Airway Basal Cells, Protectors of Epithelial Walls in Health and Respiratory Diseases

Front Allergy. 2021 Nov 19:2:787128. doi: 10.3389/falgy.2021.787128. eCollection 2021.

Abstract

The airway epithelium provides a critical barrier to the outside environment. When its integrity is impaired, epithelial cells and residing immune cells collaborate to exclude pathogens and to heal tissue damage. Healing is achieved through tissue-specific stem cells: the airway basal cells. Positioned near the basal membrane, airway basal cells sense and respond to changes in tissue health by initiating a pro-inflammatory response and tissue repair via complex crosstalks with nearby fibroblasts and specialized immune cells.
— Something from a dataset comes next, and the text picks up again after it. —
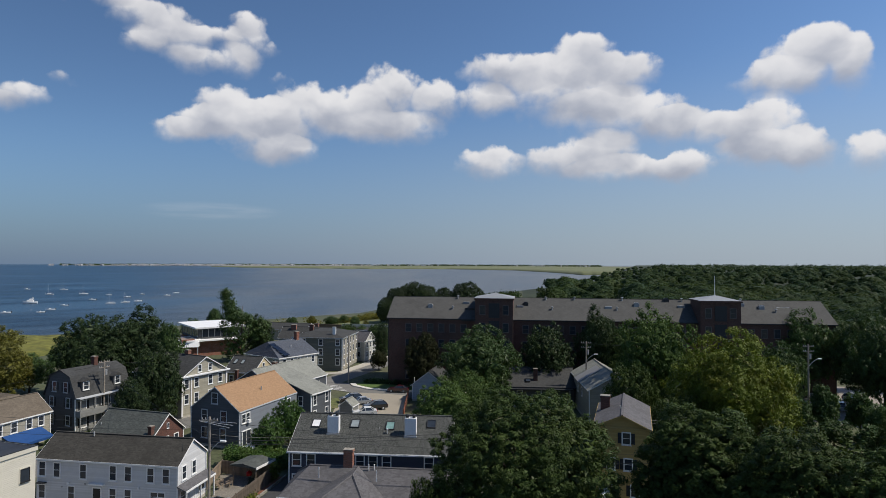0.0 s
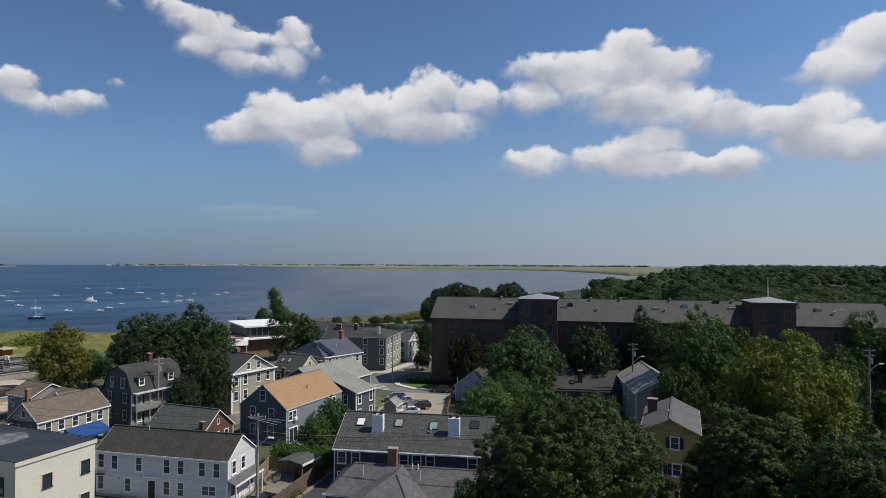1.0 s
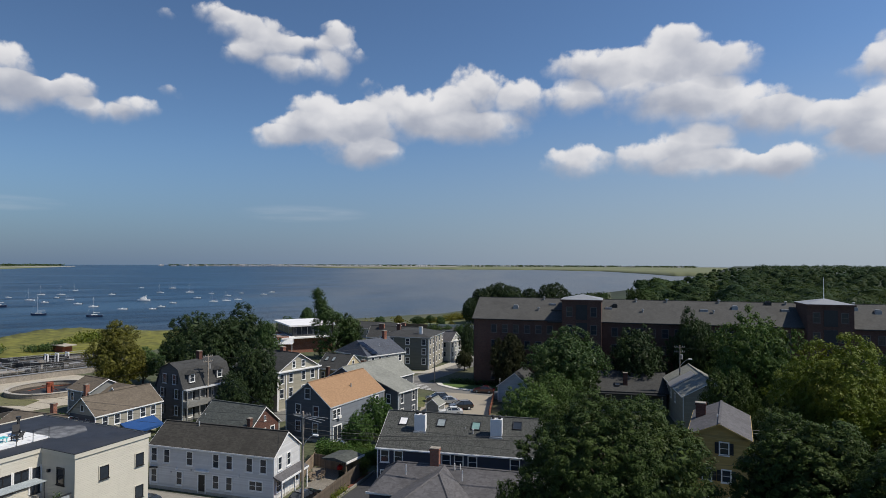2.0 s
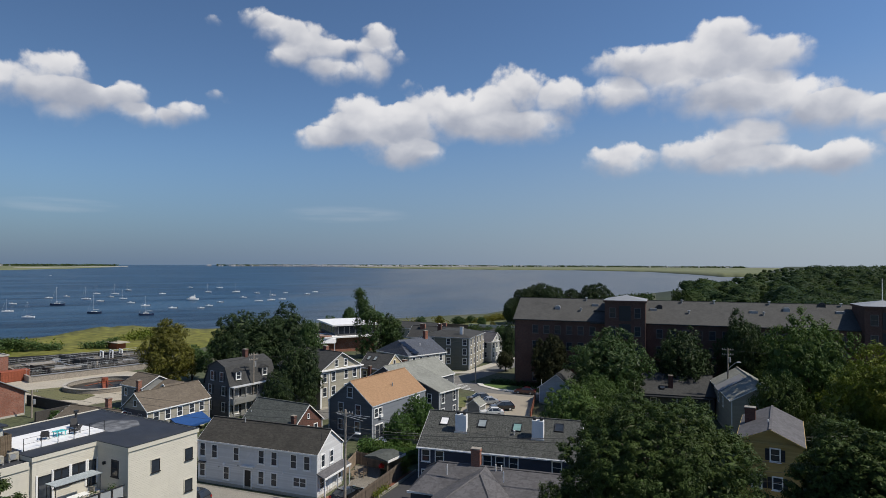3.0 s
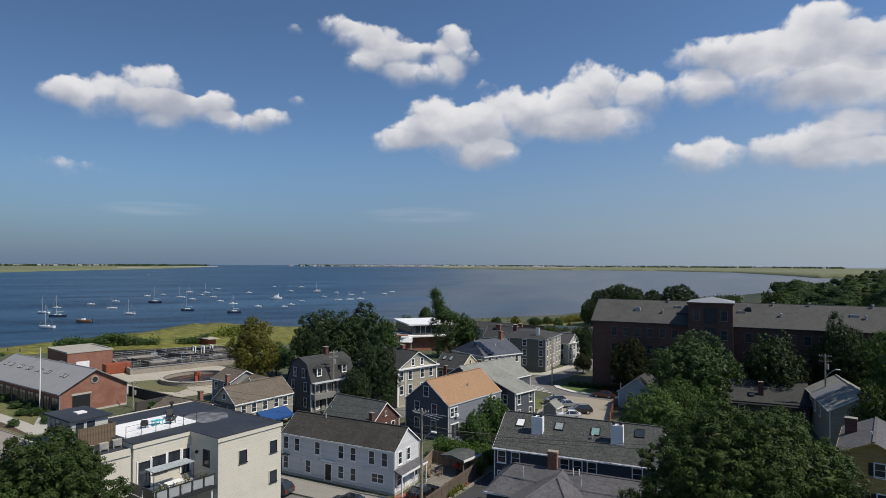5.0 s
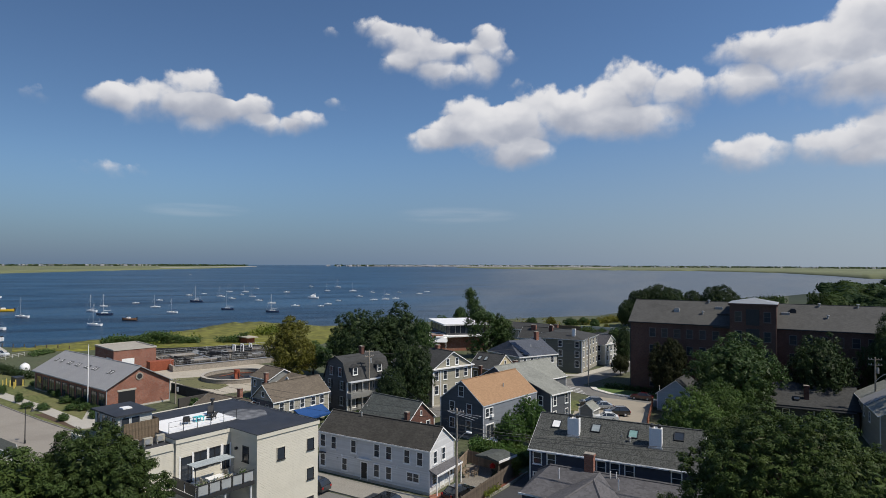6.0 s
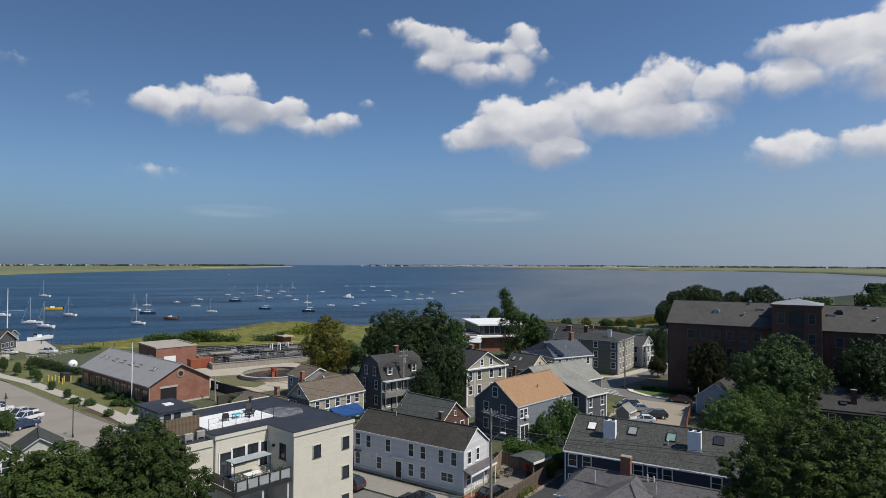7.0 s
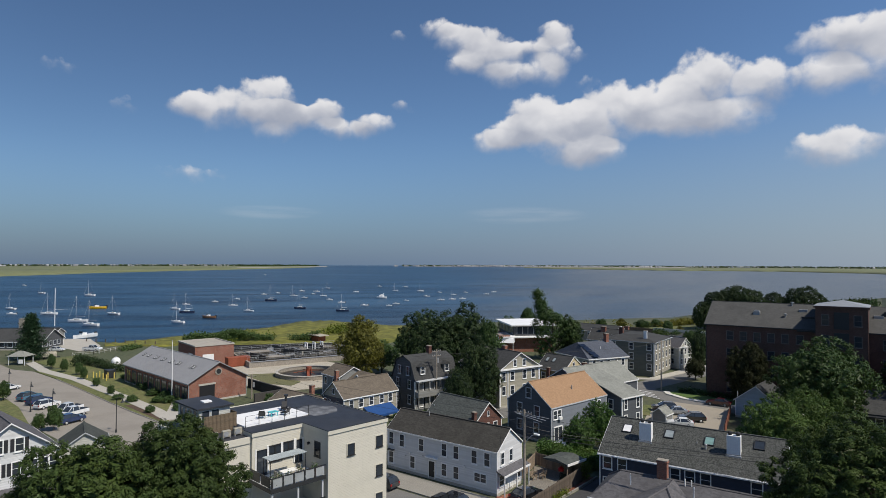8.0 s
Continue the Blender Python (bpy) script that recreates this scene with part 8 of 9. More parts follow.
# ---- the wooded country beyond ----
def far_wood(name, label, seed, az0, az1, d0, d1, count, tall, mats, sprays=70):
    """Distant woodland, crowns too many to count: lumpy heads with sprays of leaves standing off them."""
    rng = np.random.default_rng(seed)
    across, up = 11, 6
    ring = []
    for j in range(up):
        for i in range(across):
            lift = (j / up) * 1.9 - 0.55
            a = 2 * math.pi * (i + 0.5 * (j % 2)) / across
            ring.append((math.cos(a) * math.cos(lift), math.sin(a) * math.cos(lift), math.sin(lift)))
    ring = np.array(ring + [(0, 0, 1)])
    faces = []
    for j in range(up - 1):
        for i in range(across):
            k, q = j * across + i, j * across + (i + 1) % across
            faces += [(k, q, q + across), (k, q + across, k + across)]
    faces += [((up - 1) * across + i, (up - 1) * across + (i + 1) % across, up * across) for i in range(across)]
    faces = np.array(faces)
    for mat in mats:
        pts, ways, sizes, heads = [], [], [], []
        for i in range(count // len(mats)):
            az = rng.uniform(az0, az1)
            d = math.sqrt(rng.uniform(d0 * d0, d1 * d1)) if d1 < 700 else d0 * (d1 / d0) ** rng.random()
            if d > shore_at(az) - 12:
                continue
            x, y = polar(az, d)
            h = tall * rng.uniform(0.6, 1.1) * (0.9 + 0.55 * noise.noise((x * 0.006, y * 0.006, seed))) * (1.2 if rng.random() < 0.05 else 1.0)
            r = h * rng.uniform(0.4, 0.68)
            mid, girth = np.array([x, y, land_height(az, d) + h * 0.55]), np.array([r, r, h * 0.45])
            knob = rng.normal(size=(12, 3)) * np.array([1, 1, 0.7])
            knob /= np.linalg.norm(knob, axis=1)[:, None]

            def lumpy(v):
                return 0.66 + 0.40 * np.maximum((v @ knob.T).max(1) - 0.5, 0) / 0.5
            heads.append(mid + ring * (lumpy(ring) * 0.88 + rng.uniform(-0.08, 0.08, len(ring)))[:, None] * girth)
            n = int(sprays * min(max(420 / d, 0.3), 1.6))
            v = rng.normal(size=(n, 3))
            v /= np.linalg.norm(v, axis=1)[:, None]
            v[:, 2] = np.abs(v[:, 2]) * 1.1 - 0.2
            v /= np.linalg.norm(v, axis=1)[:, None]
            pts.append(mid + v * (lumpy(v) + rng.uniform(-0.06, 0.06, n))[:, None] * girth)
            ways.append(v * 0.8 + np.array([0, 0, 0.4]) + rng.normal(size=(n, 3)) * 0.25)
            sizes.append(np.full((n, 1), r * 1.75 / math.sqrt(n)))
        ob = new(name, leaf_mesh(name, np.concatenate(pts), np.concatenate(sizes), mat, rng, outward=np.concatenate(ways), loose=0.12, plain=True))
        tagged(ob, label, "woods", kind="stuff")
        if d0 > 1000:
            continue
        k = len(heads)
        data = bpy.data.meshes.new("wood_heads")
        data.from_pydata(np.concatenate(heads).tolist(), [], (faces[None] + (np.arange(k) * len(ring))[:, None, None]).reshape(-1, 3).tolist())
        data.materials.append(mat)
        tagged(new(name + "_canopy", data), label, "woods", kind="stuff")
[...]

In addition, basal cells have the capacity to learn from previous encounters with the environment. Inflammation can indeed imprint a certain memory on basal cells by epigenetic changes so that sensitized tissues may respond differently to future assaults and the epithelium becomes better equipped to respond faster and more robustly to barrier defects. This memory can, however, be lost in diseased states. In this review, we discuss airway basal cells in respiratory diseases, the communication network between airway basal cells and tissue-resident and/or recruited immune cells, and how basal cell adaptation to environmental triggers occurs.

Keywords: airways; basal cells; epigenetics; immune crosstalk; respiratory epithelium; tissue repair.